No element of Bass’s title sequence for Spartacus was used in the advertising campaign for the film. Bass’s graphic symbol appeared as only a small trademark on the American posters and not at all on those offered to British theatres. The film was the object of a coordinated world-wide promotion, but Bass was not responsible for any part of its design. The poster format which was adhered to consistently in both America and Europe was a series of mix and match portrait medallions of the film’s major stars against a plain background (fig.26), a style which followed the conventional graphic formula of most blockbuster advertising. At this point Bass was no longer confined in his film-work to post-production packaging and publicity, he had defined a role for the graphic designer at the core of production process.

The publicity material released worldwide by Universal Studios as part of the coordinated campaign emphasised how much the film did eventually cost to make.
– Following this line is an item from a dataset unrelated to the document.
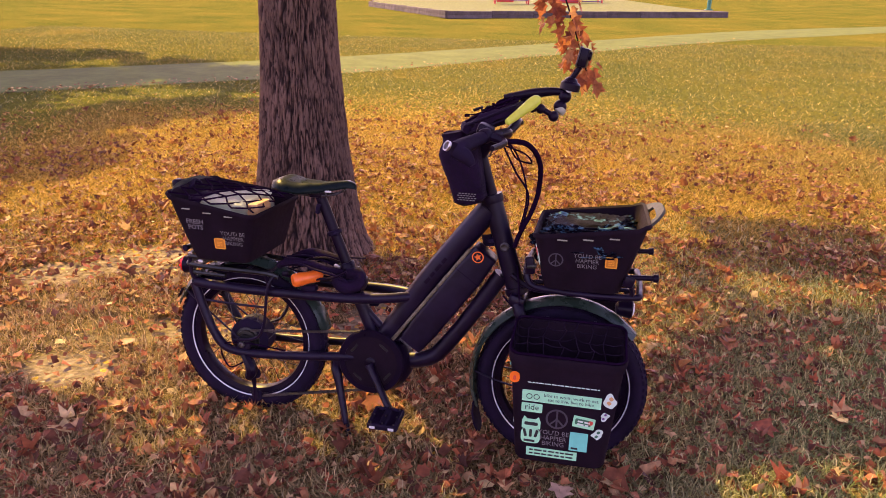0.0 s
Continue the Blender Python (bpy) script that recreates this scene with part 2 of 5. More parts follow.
M_AMBER2 = shader("darker amber print", (0.62, 0.22, 0.015), 0.5, spread=0.1, scale=60)
M_NETGREY = shader("grey bungee cord", (0.013, 0.007, 0.016), 0.85, spec=0.06, spread=0.3, scale=90)
M_YELLOW = shader("lime yellow rubber", (0.55, 0.60, 0.05), 0.5, spread=0.1, scale=60)
M_MINT = shader("mint green vinyl", (0.33, 0.76, 0.45), 0.5, spread=0.06, scale=60)
M_AQUA = shader("aqua vinyl", (0.15, 0.62, 0.48), 0.5, spread=0.08, scale=40)
M_WHITE = shader("white vinyl", (0.58, 0.72, 0.60), 0.5, spread=0.06, scale=40)
M_GREYINK = shader("grey lettering", (0.17, 0.155, 0.155), 0.6, spread=0.1, scale=80)
M_DIMINK = shader("dim grey print", (0.055, 0.045, 0.055), 0.6, spread=0.15, scale=80)
M_BLACKINK = shader("black print", (0.015, 0.016, 0.015), 0.6, spread=0.2, scale=80)
M_REDINK = shader("red print", (0.62, 0.08, 0.04), 0.5, spread=0.15, scale=40)
M_GREENINK = shader("green print", (0.035, 0.15, 0.075), 0.5, spread=0.2, scale=40)
M_PAPER = shader("off-white paper bag", (0.40, 0.43, 0.26), 0.7, spread=0.12, scale=18, bump=0.3, bump_scale=40)
M_KRAFT = shader("tan cardboard", (0.62, 0.36, 0.13), 0.8, spread=0.12, scale=30)
M_REDPAINT = shader("red enamel", (0.55, 0.05, 0.03), 0.4, spread=0.15, scale=10)
M_GREENPAINT = shader("green enamel", (0.05, 0.22, 0.14), 0.4, spread=0.15, scale=10)
M_PURPLE = shader("purple enamel", (0.16, 0.06, 0.20), 0.4, spread=0.15, scale=10)
M_TAN = shader("tan plastic", (0.30, 0.29, 0.20), 0.5, spread=0.1, scale=50)
# speckled tan of the sunlit ground showing past the battery
M_GAP_TAN = shader("dull tan strip for sunlit ground in the gap", (0.13, 0.105, 0.06), 0.6, spread=0.6, scale=220)
M_LENS = shader("red lamp lens", (0.50, 0.006, 0.008), 0.12, spread=0.2, scale=200, bump=0.4, bump_scale=260)
lit = M_LENS.node_tree.nodes["Principled BSDF"]
lit.inputs["Emission Color"].default_value = (1, 0.02, 0.02, 1)
lit.inputs["Emission Strength"].default_value = 0.06
M_LED = shader("lit red diode", (0.9, 0.02, 0.03), 0.2)
led = M_LED.node_tree.nodes["Principled BSDF"]
led.inputs["Emission Color"].default_value = (1, 0.01, 0.01, 1)
led.inputs["Emission Strength"].default_value = 2.0
# the film's blue-white glints are painted as sparse pale patches of colour
M_CRUMPLE = shader("crumpled dark film with painted pale sheen", (0.004, 0.003, 0.009), 0.85, spread=0.4, scale=60, color2=(0.06, 0.145, 0.21), bump=0.3, spec=0.05)
for nd in M_CRUMPLE.node_tree.nodes:
    if nd.type == "MAP_RANGE" and abs(nd.inputs["From Min"].default_value - 0.7) < 0.01:
        nd.inputs["From Min"].default_value, nd.inputs["From Max"].default_value = 1.06, 1.2
M_SCREEN = shader("glossy dark screen glass", (0.010, 0.012, 0.010), 0.3, spread=0.2, scale=40, spec=0.15)
M_LITTER = islands("fallen maple leaves", [(0.0, (0.085, 0.033, 0.020)), (0.22, (0.17, 0.066, 0.032)), (0.45, (0.28, 0.092, 0.042)), (0.65, (0.40, 0.122, 0.050)), (0.8, (0.46, 0.20, 0.082)), (0.92, (0.54, 0.36, 0.16)), (0.98, (0.64, 0.50, 0.22)), (1.0, (0.52, 0.11, 0.04))], 0.6, 0.28)
M_GOLD = islands("sunlit fallen leaves", [(0.0, (0.10, 0.038, 0.018)), (0.22, (0.17, 0.062, 0.026)), (0.45, (0.26, 0.100, 0.034)), (0.7, (0.36, 0.155, 0.042)), (0.9, (0.52, 0.30, 0.085)), (1.0, (0.68, 0.49, 0.19))], 0.55, 0.22)
M_BLADE = islands("autumn grass blades", [(0.0, (0.085, 0.115, 0.040)), (0.35, (0.20, 0.255, 0.082)), (0.6, (0.33, 0.385, 0.135)), (0.8, (0.52, 0.52, 0.21)), (1.0, (0.74, 0.67, 0.32))], 0.55, 0.35, [(0.0, (0.10, 0.066, 0.030)), (0.3, (0.24, 0.165, 0.070)), (0.6, (0.40, 0.28, 0.12)), (0.85, (0.55, 0.40, 0.19)), (1.0, (0.66, 0.52, 0.28))], 0.7, 0.5, (-1.2, 3.5, 1.0, 3.2))
M_STRAW = islands("short dry straw grass", [(0.0, (0.11, 0.13, 0.048)), (0.3, (0.22, 0.255, 0.092)), (0.6, (0.38, 0.395, 0.15)), (0.85, (0.57, 0.53, 0.23)), (1.0, (0.18, 0.25, 0.08))], 0.6, 0.35, [(0.0, (0.12, 0.075, 0.035)), (0.3, (0.28, 0.185, 0.080)), (0.6, (0.44, 0.30, 0.13)), (0.85, (0.60, 0.44, 0.22)), (1.0, (0.26, 0.20, 0.08))], 0.7, 0.5, (-1.2, 3.5, 1.0, 3.2))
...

Over the years it had taken to produce Spartacus the budget had grown to conventionally epic proportions. A promotional book titled The Portrait of a Production claimed that Spartacus was ‘the most expensive motion picture ever made in Hollywood’. The press excitedly repeated the rumour that the film’s budget was $12 million. Within that budget, the less than $39,560 it cost to make the titles must have seemed insignificant. Graphically interesting title sequences were not part of the blockbuster culture. Unlike Bass’s other credits of the same period, the Spartacus sequence received no attention from contemporary reviewers, who instead concentrated on the film’s ‘Vast Panoramas’, ‘Superior Acting’ and ‘Marathon Length’.

The modest budget for the titles would have met the fee charged by Saul Bass & Associates for the original design and the costs of actually shooting the credits under Bass’s supervision at National Screen Service. The responsibility for the opening titles of Spartacus as they appear on screen lies with a team. As well as the technicians from National Screen Service, some of the credit for the sequence must go to Bass’s colleagues from Saul Bass and Associates, chiefly Art Goodman who designed the typography and Elaine Mack who appears to have been responsible for a substantial amount of the research behind the sequence.

By 1960 the work of Saul Bass and his team had become well known and popular. They had designed opening sequences for 9% of the films which grossed over $5 million at the box office in the period between 1951 and 1960, as well as those for a number of films which were successful on a smaller scale. From the late 1950s, Bass increasingly used live action within these sequences and became more involved in working on scenes within films. In a filmed interview made by his own production company in the early 1970s, Bass explained that although he had begun his work on titles by animating graphic symbols, ‘somewhere down the line’ he ‘felt the need to come to grips with the realistic or live action image’. Sometimes Bass used these live action sequences symbolically: the titles for Walk On the Wild Side (1962) posit a fight between a black and a white cat as a metaphor for the gang wars on the streets of Chicago (fig.27), and the closing sequence of West Side Story (1961), which wanders round an urban landscape finding credits in the graffiti, symbolises a tale which was supposed to have been plucked from the city’s streets (fig.28). Other times Bass made what he called ‘totally integrated’ titles. Explaining this development Bass said ‘it occurred to me that the title could make a more significant contribution to the story telling process, it could act as a prologue’. The opening sequences to The Big Country (1958) and Grand Prix (1966) function in this way.

The continuity between these live action title sequences and the films they open may appear seamless. However Bernard Lodge, who has designed graphics for television since 1962, suggests that the sequences are evidently the work of a graphic designer, arguing that what characterises a graphic designer’s eye for film is ‘looking for shapes and patterns’. Lodge, explained that having seen Saul Bass’s work in the early 1960s he ‘realised that there was a graphic designers way of shooting live action’ which has become a ‘common language’. Discussing Bass’s use of a telephoto lens to shoot the opening sequence of Grand Prix he observed that ‘you get instant super-graphic images using one of those things...... You get an instant composition ...its very much a graphic designers look’. Lodge went on to complain that this style of film making has become cliched suggesting that, ‘One almost wants a stringent ungraphic thing now.’

Throughout the sixties, graphic designers became increasingly involved in the production of films. The positive reception of Saul Bass’s work in the late 1950s must have encouraged film-makers to employ graphic designers to work on the opening credits and other sequences within their movies. Making a feature of the titles and creating sequences within films with that distinctive 2D graphic look became common elements of mainstream movies in the mid to late 1960s.